Rejecting them requires institutional support that many newsrooms lack.
As media scholar Jay Rosen notes, systems shape behavior more reliably than values.
What Can Newsrooms Do Differently
Some alternatives exist.
Transparent Embargo Disclosure
Outlets could disclose:
“This story is based on an embargoed briefing shared with multiple organizations.”
This simple step restores reader agency.
Delayed Value-Add Publishing
Instead of racing the embargo, newsrooms could:
- Publish analysis hours later
- Add independent reporting
- Ask adversarial questions
This trades speed for credibility.
Collaborative Investigations, Not Briefings
Collaboration does not have to mean narrative management.
Cross-newsroom investigations, like the Pegasus Project, show how coordination can serve accountability rather than power.

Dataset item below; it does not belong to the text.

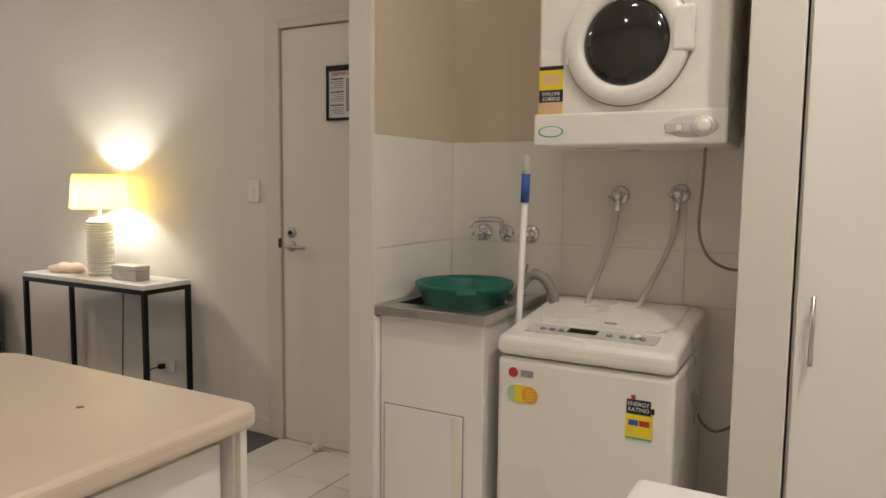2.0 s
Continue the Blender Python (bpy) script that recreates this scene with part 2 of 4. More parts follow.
def shade_material():
    m = bpy.data.materials.new("yellow_lampshade")
    m.use_nodes = True
    n, l = m.node_tree.nodes, m.node_tree.links
    b = n["Principled BSDF"]
    b.inputs["Base Color"].default_value = (0.84, 0.70, 0.32, 1)
    b.inputs["Roughness"].default_value = 0.9
    tl, mx = n.new("ShaderNodeBsdfTranslucent"), n.new("ShaderNodeMixShader")
    tl.inputs[0].default_value = (0.95, 0.82, 0.42, 1)
    w = n.new("ShaderNodeTexNoise"); w.inputs["Scale"].default_value = 300
    bp = n.new("ShaderNodeBump"); bp.inputs["Strength"].default_value = 0.2
    l.new(w.outputs[0], bp.inputs["Height"]); l.new(bp.outputs[0], b.inputs["Normal"])
    mx.inputs[0].default_value = 0.6
    l.new(b.outputs[0], mx.inputs[1]); l.new(tl.outputs[0], mx.inputs[2]); l.new(mx.outputs[0], n["Material Output"].inputs[0])
    return m


M["shade"] = shade_material()


def pleat(m, bands, depth):
    """Adds wandering creases across the seat to a leather."""
    n, l = m.node_tree.nodes, m.node_tree.links
    co, wv, bp = n.new("ShaderNodeTexCoord"), n.new("ShaderNodeTexWave"), n.new("ShaderNodeBump")
    wv.bands_direction = "Y"
    wv.inputs["Scale"].default_value = bands
    wv.inputs["Distortion"].default_value = 5.0
    wv.inputs["Detail"].default_value = 3.0
    wv.inputs["Detail Scale"].default_value = 1.6
    bp.inputs["Strength"].default_value, bp.inputs["Distance"].default_value = 0.75, depth
    l.new(co.outputs["Object"], wv.inputs[0])
    l.new(wv.outputs["Fac"], bp.inputs["Height"])
    old = n["Principled BSDF"].inputs["Normal"].links[0].from_node
    l.new(bp.outputs[0], old.inputs["Normal"])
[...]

The Reader’s Role in a Synchronized News Age
Ultimately, synchronized exclusives work because they succeed with audiences.
Readers reward:
- Speed
- Sensation
- Familiar narratives
Changing incentives requires changing consumption habits.
This includes:
- Following fewer sources more deeply
- Valuing analysis over alerts
- Using tools that surface bias, sentiment, and coverage gaps
Media literacy platforms, including research hubs like those maintained by The Balanced News, are one part of this ecosystem. But literacy also grows through habit.
Conclusion: From Scoops to Signals
The synchronized “exclusive” is a signal, not of journalistic triumph, but of informational choreography.
It tells us:
- Power is increasingly managing disclosure
- Newsrooms are structurally incentivized to comply
- Readers are navigating an illusion of plurality
Understanding this does not require cynicism. It requires literacy.
When readers recognize embargo-driven synchronization for what it is, its influence weakens. The story regains its proper status: one input among many, not a chorus of independent confirmations.
In that awareness lies the possibility of reclaiming journalism’s core promise: not access to power, but accountability of power.